- Problem to solve -
Lines holding the string "with" are the ones to copy from this listing.

- Data block -
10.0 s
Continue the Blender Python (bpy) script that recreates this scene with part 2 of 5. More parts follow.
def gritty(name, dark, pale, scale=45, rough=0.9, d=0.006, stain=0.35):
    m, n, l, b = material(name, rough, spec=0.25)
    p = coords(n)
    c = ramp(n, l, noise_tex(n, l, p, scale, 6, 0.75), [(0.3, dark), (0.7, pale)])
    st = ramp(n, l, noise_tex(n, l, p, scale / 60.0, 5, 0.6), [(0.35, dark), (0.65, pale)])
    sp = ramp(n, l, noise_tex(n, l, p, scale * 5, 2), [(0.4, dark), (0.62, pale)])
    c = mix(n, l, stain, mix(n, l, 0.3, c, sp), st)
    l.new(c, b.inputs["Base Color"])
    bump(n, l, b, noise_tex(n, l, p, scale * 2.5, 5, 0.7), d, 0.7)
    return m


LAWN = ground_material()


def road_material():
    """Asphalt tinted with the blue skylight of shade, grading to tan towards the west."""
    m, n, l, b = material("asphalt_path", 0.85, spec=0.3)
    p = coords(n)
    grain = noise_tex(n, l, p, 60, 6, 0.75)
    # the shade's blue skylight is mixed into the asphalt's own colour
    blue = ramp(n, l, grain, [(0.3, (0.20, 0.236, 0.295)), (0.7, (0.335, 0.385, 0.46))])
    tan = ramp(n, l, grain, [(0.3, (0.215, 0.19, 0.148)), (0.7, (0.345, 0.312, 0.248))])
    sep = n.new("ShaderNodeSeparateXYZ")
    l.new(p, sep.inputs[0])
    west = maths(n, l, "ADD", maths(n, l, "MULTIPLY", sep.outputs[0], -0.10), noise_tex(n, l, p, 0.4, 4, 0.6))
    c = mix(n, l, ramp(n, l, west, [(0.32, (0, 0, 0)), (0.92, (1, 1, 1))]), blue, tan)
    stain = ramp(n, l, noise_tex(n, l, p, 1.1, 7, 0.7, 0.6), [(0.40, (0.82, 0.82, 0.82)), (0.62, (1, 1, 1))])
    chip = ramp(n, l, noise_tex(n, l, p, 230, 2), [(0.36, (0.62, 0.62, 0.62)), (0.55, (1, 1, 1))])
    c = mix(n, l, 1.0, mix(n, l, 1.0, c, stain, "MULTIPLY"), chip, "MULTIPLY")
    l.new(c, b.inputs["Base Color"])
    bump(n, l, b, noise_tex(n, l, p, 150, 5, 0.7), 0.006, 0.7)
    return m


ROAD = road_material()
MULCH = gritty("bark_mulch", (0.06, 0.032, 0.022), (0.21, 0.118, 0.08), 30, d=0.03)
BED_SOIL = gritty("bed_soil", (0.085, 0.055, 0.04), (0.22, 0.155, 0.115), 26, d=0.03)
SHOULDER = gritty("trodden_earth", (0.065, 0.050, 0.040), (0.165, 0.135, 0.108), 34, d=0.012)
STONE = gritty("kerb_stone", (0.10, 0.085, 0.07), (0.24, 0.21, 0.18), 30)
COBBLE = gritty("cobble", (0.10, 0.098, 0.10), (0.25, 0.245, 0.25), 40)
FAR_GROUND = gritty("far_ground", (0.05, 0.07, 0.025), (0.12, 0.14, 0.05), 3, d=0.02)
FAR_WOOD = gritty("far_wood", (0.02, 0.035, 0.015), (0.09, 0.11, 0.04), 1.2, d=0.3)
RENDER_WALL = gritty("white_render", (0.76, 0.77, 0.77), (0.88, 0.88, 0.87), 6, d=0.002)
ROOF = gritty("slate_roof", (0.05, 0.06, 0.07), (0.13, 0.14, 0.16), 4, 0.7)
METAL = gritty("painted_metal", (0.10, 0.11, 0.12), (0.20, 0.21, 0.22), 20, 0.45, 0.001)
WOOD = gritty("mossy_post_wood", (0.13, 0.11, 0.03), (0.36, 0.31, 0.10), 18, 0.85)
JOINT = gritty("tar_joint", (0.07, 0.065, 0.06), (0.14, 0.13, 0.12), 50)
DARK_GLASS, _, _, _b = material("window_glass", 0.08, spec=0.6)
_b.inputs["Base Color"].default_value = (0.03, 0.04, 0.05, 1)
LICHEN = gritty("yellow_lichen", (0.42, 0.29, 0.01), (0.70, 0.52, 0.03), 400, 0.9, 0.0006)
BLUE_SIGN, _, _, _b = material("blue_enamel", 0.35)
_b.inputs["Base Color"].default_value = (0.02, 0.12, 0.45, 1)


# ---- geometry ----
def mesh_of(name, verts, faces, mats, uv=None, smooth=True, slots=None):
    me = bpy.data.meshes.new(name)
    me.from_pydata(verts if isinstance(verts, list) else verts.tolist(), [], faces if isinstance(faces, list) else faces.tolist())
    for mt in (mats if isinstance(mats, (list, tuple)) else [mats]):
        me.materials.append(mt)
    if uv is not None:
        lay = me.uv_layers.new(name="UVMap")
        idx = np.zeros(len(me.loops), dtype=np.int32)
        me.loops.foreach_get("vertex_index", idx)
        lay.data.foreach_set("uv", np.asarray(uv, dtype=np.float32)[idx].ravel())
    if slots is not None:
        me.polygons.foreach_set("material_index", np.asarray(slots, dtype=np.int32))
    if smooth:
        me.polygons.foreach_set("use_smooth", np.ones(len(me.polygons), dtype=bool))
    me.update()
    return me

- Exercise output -
Continue the Blender Python (bpy) script that recreates this scene with part 2 of 5. More parts follow.
    """Asphalt tinted with the blue skylight of shade, grading to tan towards the west."""